OMG that's funny! My 8 year old would so get along with your daughter. She's very "duh mom, what did you think I was doing".

As for teens, my son has turned out to be a better teenager than middle grade kid, I only wish I could say that about the two oldest girls...spawns of satan I say!

:) Terri

Anne Spollen said...

I'm with you, Carrie. I'm way more scared of them than teens. Maybe teens have evolved to a slightly higer level of social euphemism.

Terri, those spawns of Satan are from the FATHER'S side. I have one, too. People say he acts just like I did as a teen, but I see his father all over him.

Nora MacFarlane said...
This comment has been removed by the author.
Nora MacFarlane said...

Let's try this again...

My son is now 19 and in college.
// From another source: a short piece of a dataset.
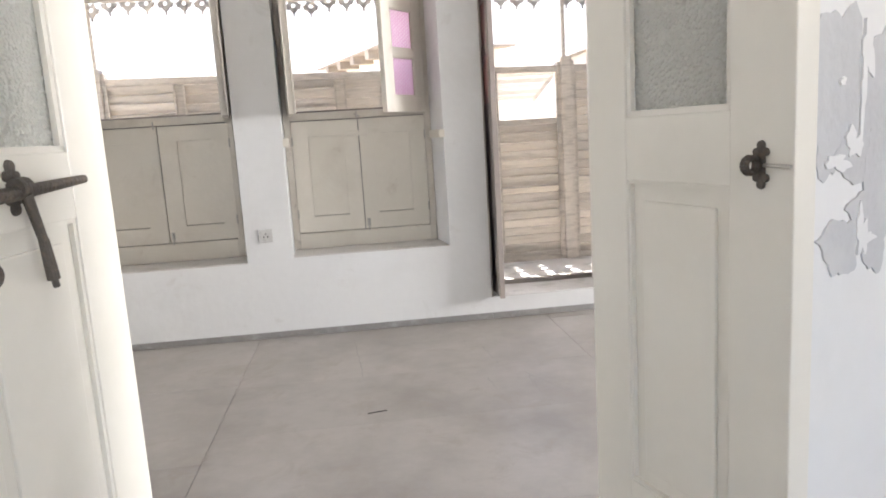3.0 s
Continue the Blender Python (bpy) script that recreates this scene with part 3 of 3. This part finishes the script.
ac = thing("air_conditioner", "white window air conditioner with a slatted grille in the wall", "air conditioner", at=pose(WF + 0.06, -1.62, 1.758))
part("body", made((0, 0.330, -0.38, 0.298, 0.022, 0.46), bevel=0.010), GREYPLASTIC, ac)
bm = made((0.330, 0.366, -0.385, 0.304, 0.0, 0.030), bevel=0.009)
part("front_lip", bm, GREYPLASTIC, ac)
part("drip_tray", made((0.04, 0.345, -0.36, 0.262, -0.020, 0.0005), bevel=0.005), GREYPLASTIC, ac)
bm = bmesh.new()                       # torn foam seal that hangs out at the tray's end
tear = random.Random(8)
for k in range(9):
    y_ = 0.262 + k * 0.004
    box(bm, 0.30, 0.342, y_, y_ + 0.0037, -0.004 - tear.uniform(0.004, 0.018) * (1 - k / 11), 0.0)
part("foam_seal", bm, GREYPLASTIC, ac)
fx = 0.331
G0, G1, GZ = -0.127, 0.281, 0.033       # the grille panel's ends and foot
part("side_cover", made((fx, fx + 0.020, -0.375, G0 - 0.003, GZ, 0.445), bevel=0.004), GREYPLASTIC, ac)
part("grille_frame", made((fx, fx + 0.030, G0, G0 + 0.016, GZ, 0.44), (fx, fx + 0.030, G1 - 0.012, G1, GZ, 0.44), (fx, fx + 0.030, G0 + 0.016, G1 - 0.012, GZ, GZ + 0.018),
                          (fx, fx + 0.030, G0 + 0.016, G1 - 0.012, 0.42, 0.44), (fx + 0.004, fx + 0.0285, G0 + 0.016, G1 - 0.012, 0.160, 0.167), (fx + 0.004, fx + 0.0285, G0 + 0.016, G1 - 0.012, 0.280, 0.287), bevel=0.0025), GREYPLASTIC, ac)
part("grille_backing", made((fx - 0.001, fx + 0.0205, G0 + 0.016, G1 - 0.012, GZ + 0.018, 0.42)), GREYPLASTIC, ac)
slat_mesh = mesh_of("grille_slat", made((0, 0.022, -0.0036, 0.0036, GZ + 0.018, 0.42)), GREYPLASTIC)
for k in range(31):
    part("grille_slat", slat_mesh, None, ac, at=pose(fx + 0.004, G0 + 0.022 + k * 0.01225, 0))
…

He left all that teenage angst behind at HS graduation - what a relief! On the other hand, my 11 year-old daughter, is just getting started. Lord, help us...

As for writing for MG, I teach 4th, 5th and 6th graders and love it. I try to keep a record of the funnier things they do and say. Some of it has shown up in my writing.

Mary Witzl said...

You're right: pre-teenage kids are ruthless critics and full of all sorts of snarkiness. And of course everybody's watching -- even I knew that, way back when. My kids are always amazed to learn that we're not following their every movement and idea with breathless anticipation. Soon, I suspect, they'll be relieved that we're not...

Anne Spollen said...

God, Nora, I'm way, way, way older than 19 and I still have teenage angst. Only now it's termed something like middle age anxiety or spread or something, but it feels exactly like it did in middle school.

LOL, Mary -- my son sometimes says, "Did you see that?" and I always say, "You know I did." He's only 14, so he actually believes it most of the time. I also tell them I can read their minds...don't tell the mother of the year committee.